At a more senior level still, the Data Science Campus plans to run data masterclasses from this year. “This started out at Number 10 [Downing Street], and is a push for the very senior leadership across government to have a world-leading understanding of what’s going on in the data space – what the opportunities are and what they as leaders need to know about in order to make decisions, develop teams, be intelligent customers, that kind of thing.”
The campus has piloted this and is working with Number 10 to “help scale it out”.
It is, he says, not about technical skills. “It’s about leaders understanding, identifying and having the kind of backup, that goes back to the Gove quote, to be able to procure, support and grow the [data] capability of their departments and their agencies.”
Value of data
Asked whether there is a danger that momentum could dissipate after the pandemic in respect of public sector data work, Smith comments: “I think that concern is a good illustration of why this [work] is important, including analysing scenarios of how organisations go back to work – office or not? – that sort of thing.

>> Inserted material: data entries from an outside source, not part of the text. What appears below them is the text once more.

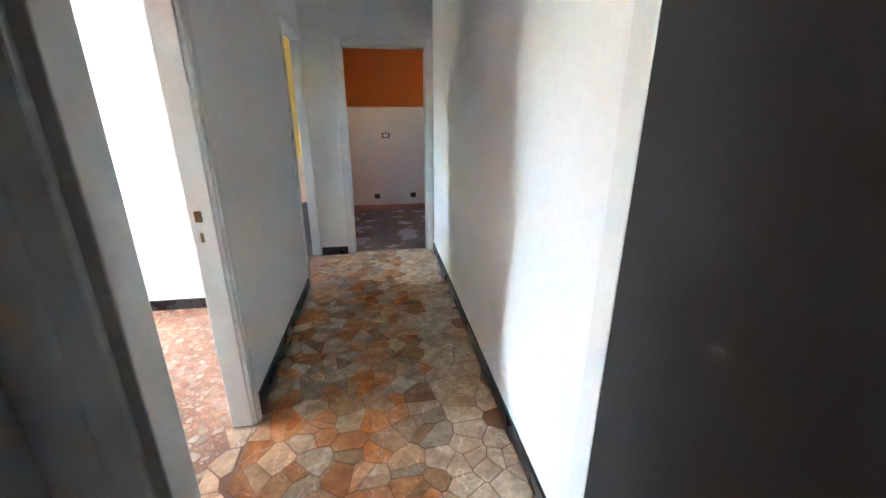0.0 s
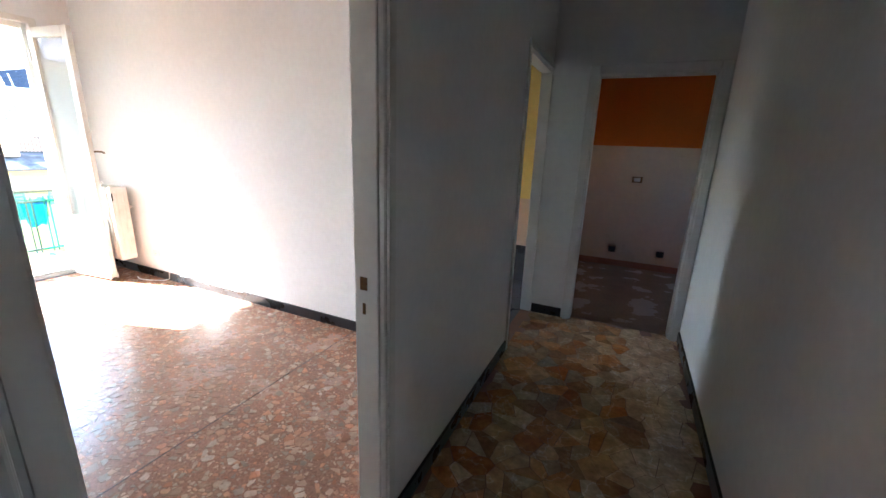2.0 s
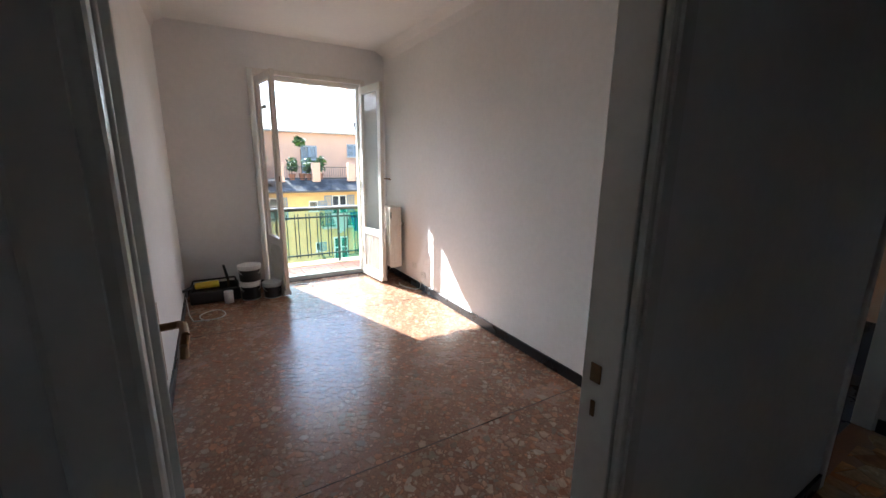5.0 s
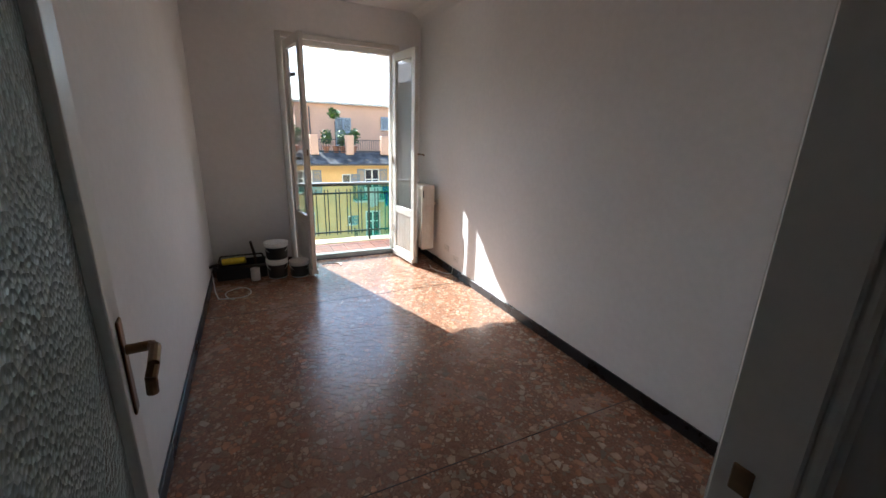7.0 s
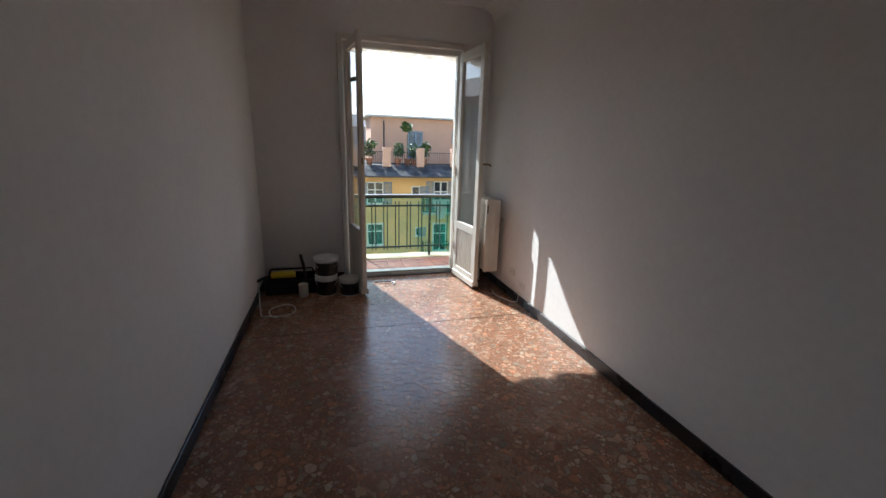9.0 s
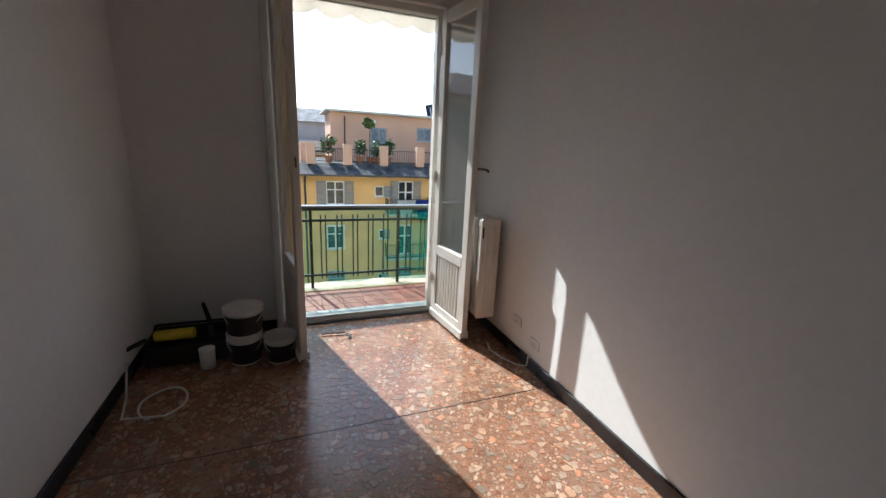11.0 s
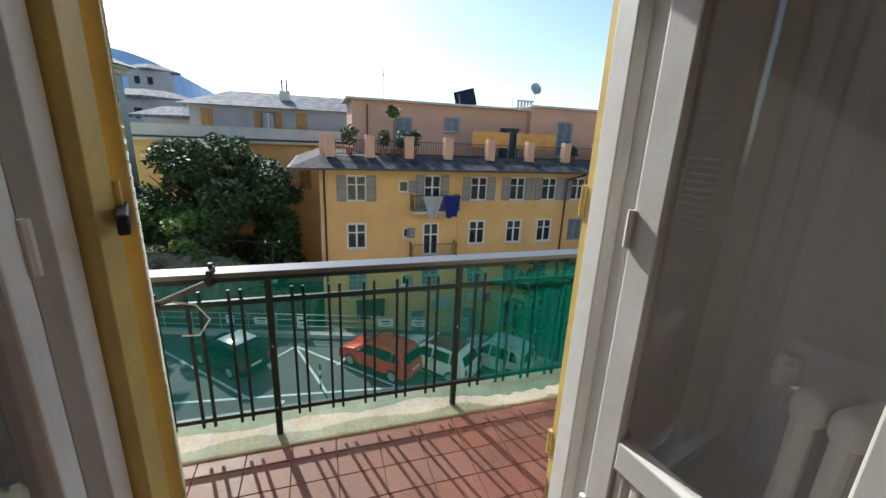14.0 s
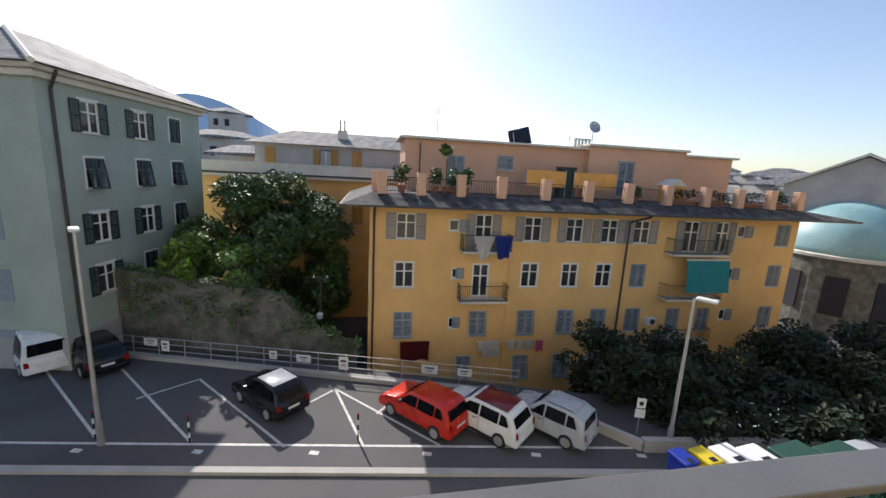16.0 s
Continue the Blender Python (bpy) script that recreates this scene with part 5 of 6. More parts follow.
def balcony(house, y0, y1, z, mat_rail=DARKIRON, depth=0.9, closed=False):
    b = part("balcony", soft_box(0.0, y0, z - 0.14, depth, y1, z, 0.02, 1), CREAMTRIM, house, "small balcony with iron railing")
    bm = bmesh.new()
    for zz in (0.08, 0.95):
        tube(bm, (depth - 0.04, y0 + 0.03, z + zz), (depth - 0.04, y1 - 0.03, z + zz), 0.022, 6)
        for y in (y0 + 0.03, y1 - 0.03):
            tube(bm, (0, y, z + zz), (depth - 0.04, y, z + zz), 0.022, 6)
    k = int((y1 - y0) / 0.13)
    for i in range(k + 1):
        y = y0 + 0.03 + (y1 - y0 - 0.06) * i / k
        tube(bm, (depth - 0.04, y, z), (depth - 0.04, y, z + 0.95), 0.012, 5)
    for i in range(6):
        for y in (y0 + 0.03, y1 - 0.03):
            tube(bm, (depth * i / 6, y, z), (depth * i / 6, y, z + 0.95), 0.012, 5)
    part("railing", bm, mat_rail, b)
    return b


YX, YA, YB = -27.4, 2.1, 31.6
yh = empty("apartment_house", "ochre yellow four storey apartment house with slate eaves and roof terrace", "apartment house", YX, 0, 0)
W = []   # centre y, sill z, width, height, mode
for y, m in ((4.15, "open"), (11.85, "open"), (14.6, "open"), (17.0, "open"), (19.3, "open"), (30.4, "shut")):
    W.append((y, -2.36, 1.12, 1.5, m))
W += [(8.75, -2.85, 1.05, 2.05, "open"), (6.95, -1.84, 0.6, 0.7, "half"), (23.0, -2.85, 1.15, 2.05, "open"), (25.4, -2.85, 1.0, 2.05, "open"), (26.9, -1.8, 0.6, 0.8, "half")]
for y, m in ((4.12, "bare"), (11.9, "bare"), (14.6, "bare"), (16.95, "bare"), (19.45, "shut"), (30.3, "shut")):
    W.append((y, -5.26, 1.1, 1.55, m))
W += [(8.75, -5.85, 1.0, 2.05, "bare"), (7.2, -4.7, 0.5, 0.65, "shut"), (24.9, -5.85, 1.0, 2.0, "shut"), (26.6, -4.75, 0.5, 0.8, "half")]
for y, m in ((4.12, "tilt"), (8.75, "tilt"), (11.9, "tilt"), (14.6, "tilt"), (16.95, "shut"), (19.5, "shut"), (30.2, "shut")):
    W.append((y, -8.35, 1.1, 1.6, m))
W += [(7.15, -7.85, 0.5, 0.7, "shut"), (25.0, -8.4, 1.0, 1.6, "shut"), (26.6, -7.7, 0.5, 0.8, "half"), (22.6, -8.8, 1.0, 2.0, "shut")]
W += [(8.0, -11.6, 0.9, 1.9, "tilt"), (11.8, -11.4, 1.05, 1.6, "tilt"), (14.6, -11.4, 1.05, 1.6, "tilt"), (17.0, -11.4, 1.05, 1.6, "shut")]
part("wall", wall_with_holes(YA, YB, LOWZ, -0.45, [(y - w / 2, y + w / 2, z, z + h) for y, z, w, h, m in W]), YWALL, yh, "ochre yellow rendered front wall")
part("side_wall", boxes((-11, YA, LOWZ, -0.3, YA + 0.3, -0.45)), GREYWALL, yh, "weathered grey side wall")
part("side_wall", boxes((-11, YB - 0.3, LOWZ, -0.3, YB, -0.45)), YWALL, yh)
part("rear_wall", boxes((-11, YA + 0.3, LOWZ, -10.7, YB - 0.3, -0.45)), YWALL, yh)
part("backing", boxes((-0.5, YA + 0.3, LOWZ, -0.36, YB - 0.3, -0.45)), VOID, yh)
for i, (y, z, w, h, m) in enumerate(W):
    window(yh, y, z, w, h, m, SHUTGREY, idx=i)
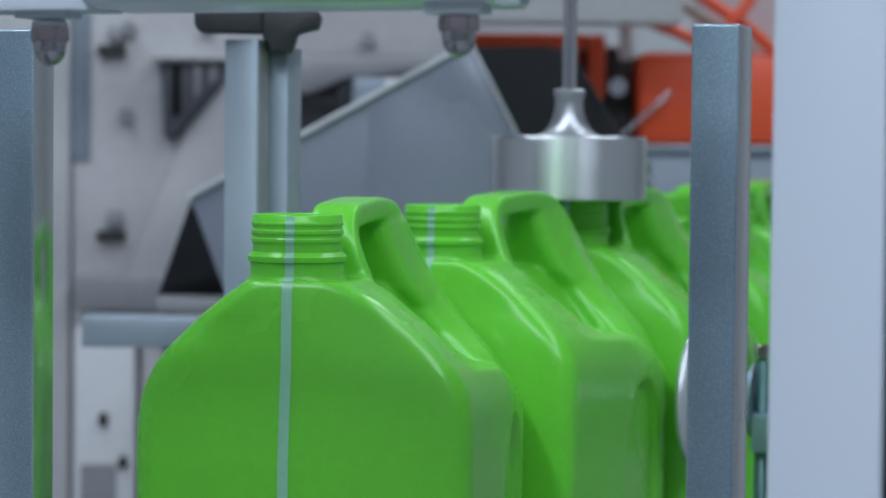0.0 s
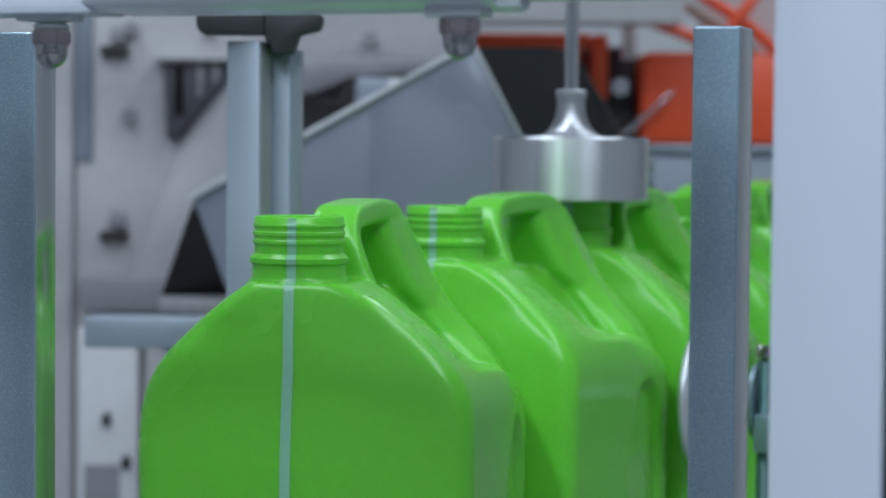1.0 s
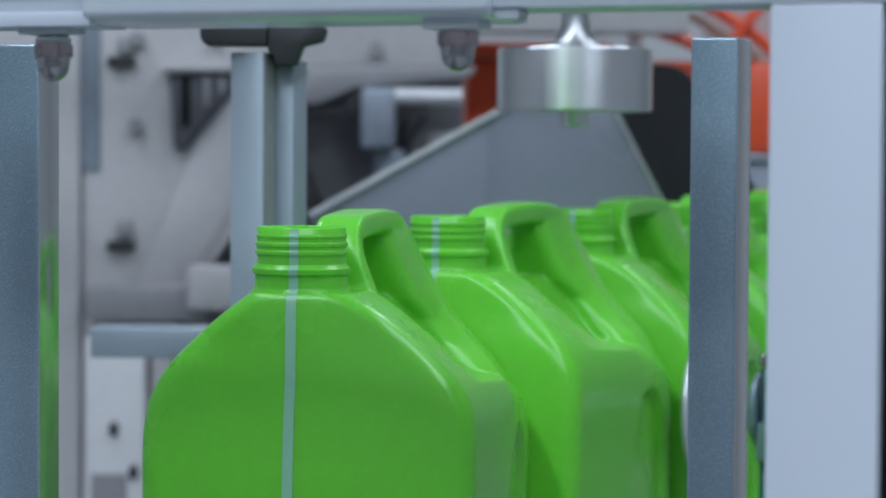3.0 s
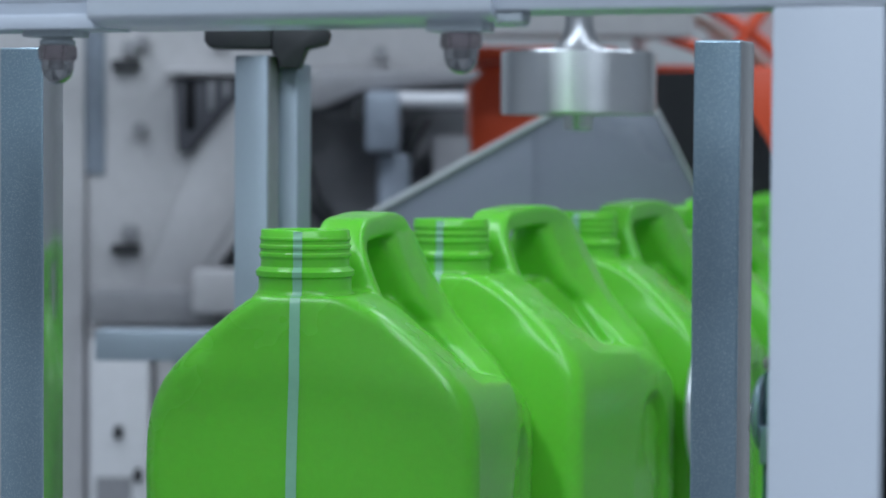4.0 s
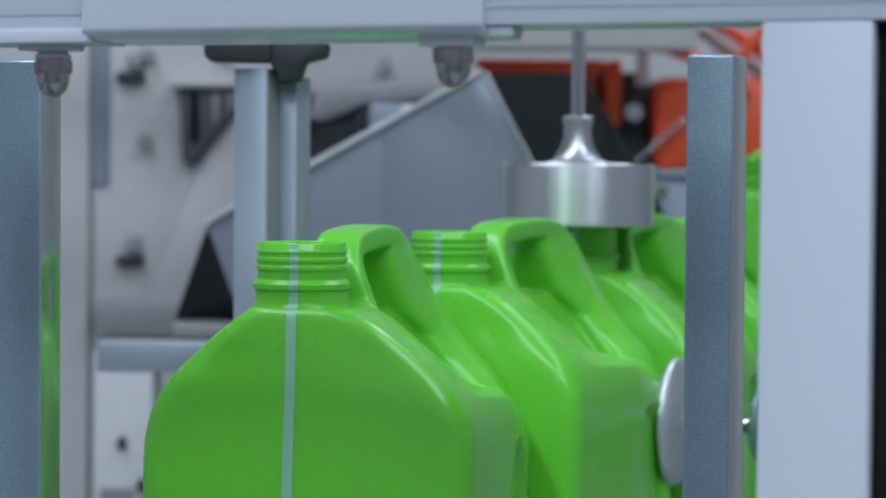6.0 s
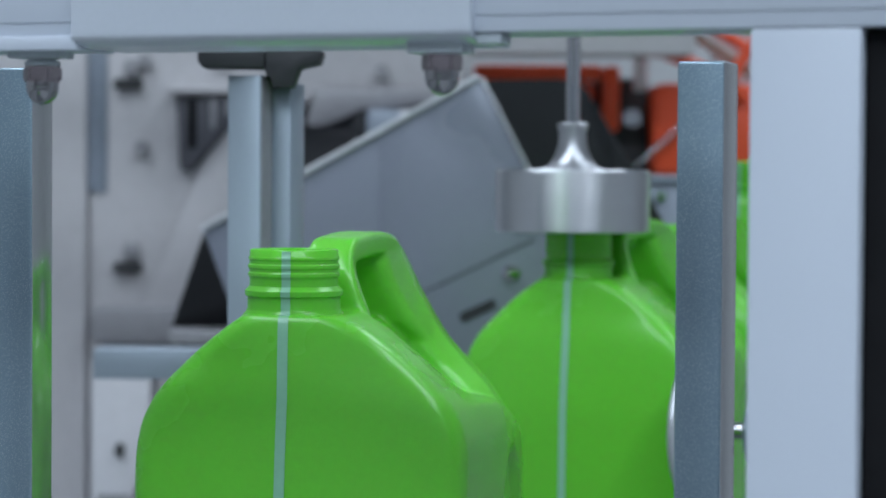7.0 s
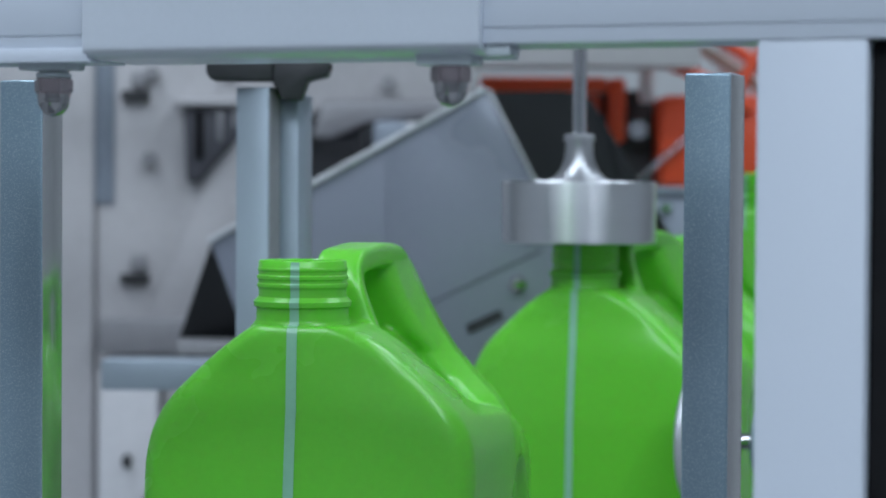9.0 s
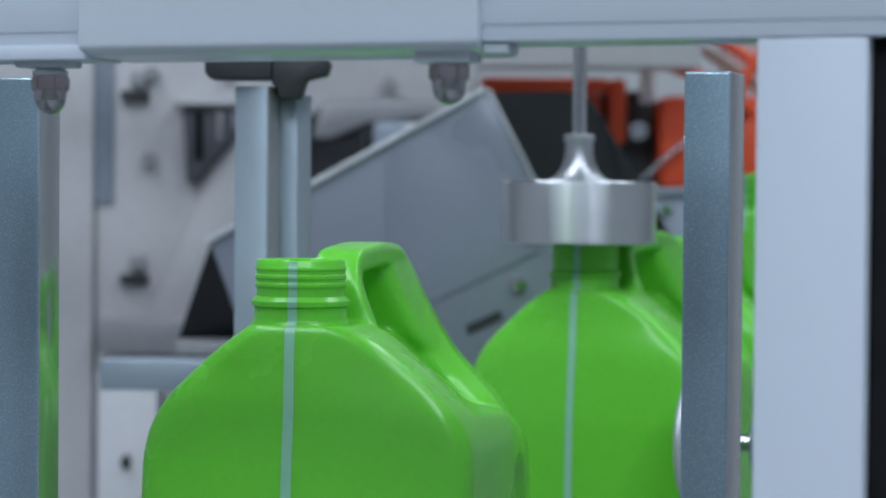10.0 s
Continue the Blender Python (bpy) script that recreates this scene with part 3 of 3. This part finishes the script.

How do we bottle what was good, rather than returning to the old ways of working by default?”
Tom Smith, ONS
Of value, he says, has been the ability to share data and publish information very rapidly. “Having very senior politicians and officials talking in great detail about data, and about the analysis of it, is a powerful example of how important this is, and of why you need to invest time and energy into building your capability in its broadest sense, to ensure that it’s not just an emergency response.”
Data scientists at the ONS campus are also working on a plethora of analysis for the government. Smith highlights work to identify how the economy and society are emerging from the crisis, “using global shipping GPS data, traffic camera data, mobility data, satellite data and payments data to produce faster estimates of what’s going on, and that’s being published weekly by the ONS”.
The satellite data work includes keeping track of depleting water resources for the United Nations’ Sustainable Development Goals and working with the Foreign and Commonwealth Development Office to help local governments track livestock in South Sudan.
This year’s census will also be a key ingredient and a key source for data analysis and modelling. “As that data becomes available, [it will provide a] huge opening and window to look at a rich set of things, in the round, including when linked and analysed with other data sources,” says Smith. “For example, what do we know about inclusion, equality, inequality, diversity? The work on ethnicity and Covid that we published recently is the sort of analysis the census underpins.”